Little C: Memory of a Story

Have patience with us this week readers. We lost our grandmother yesterday and it's sent us reeling. It might take us a little while to get back on our feet and in the mean time in might mean that there are days where instead of a post you get a small apology and an IOU. We'll get back into our routine eventually, but today we are mourning the huge loss of one of the strongest most amazing people we've ever known.

She made that dress by hand. Mom says she was very popular at the socials


My grandmother loved stories. She read hundreds of books a year and while she wouldn't always buy us the latest toy or snacks at the movie theater, she would never turn us down if we asked for a book. I read the Artimis Fowl books and the Harry Potter series only after Mimi insisted. She knew the value of getting a kid into literature.

Mimi and our mom

She didn't just read stories.
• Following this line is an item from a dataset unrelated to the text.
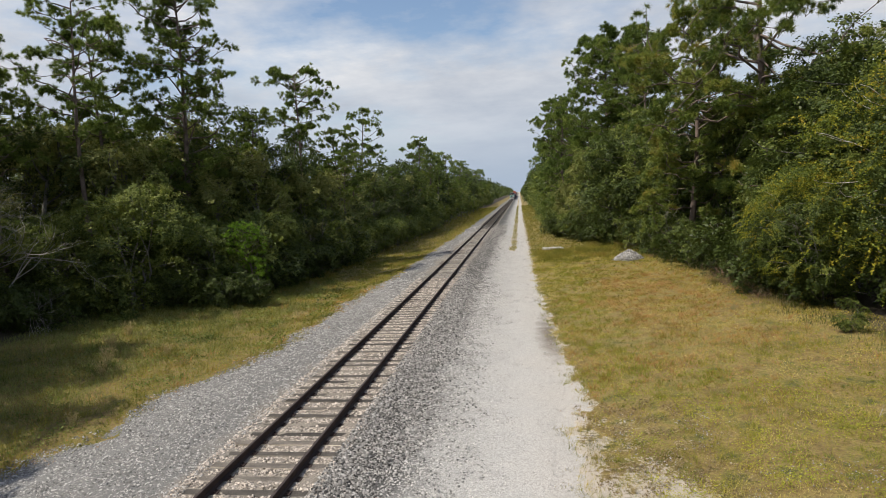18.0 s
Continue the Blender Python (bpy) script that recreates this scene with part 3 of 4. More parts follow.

She wrote them as well. Christy has a collection of all these stories Mimi wrote about growing up in depression era Indiana. They're all told third person about a little girl called "Shadow" by her mother. They're wonderful stories, and we are very lucky to have them. Some people know very little about their grandparents, let alone what they were like as kids. But we have this window into Mimi's past.



She told great stories too. Not too much style, but a ton of detail. She had a great memory for sensory details. How the air felt or smelled, when the fabric of a dress felt like. Her stories always felt so real, like they were able to black out the rest of the world and pull me in to them. I loved hearing her tell me about standing on the steps to her school when she found out that WWII was over, or how our grandfather had stolen flowers out of his neighbors garden to give her when they were first dating. She had a gift for stories. I hope I got even a fraction of that gift.

At her wedding to my grandfather

I believe that line from Doctor Who that says "We are all stories in the end." I believe that our actions and words may live on in fiction or prose far longer than any physical legacy we would leave. If I have kids, my children will never get to sit in Mimi's lap and listen to her talk the way I did. But they will get to know her through her stories. They will know that one of the greatest sources of strength I have came from a woman who used to be called Shadow.

Shadow at about age 4

The gift my Mimi gave to me, is one of the best I have to offer the world.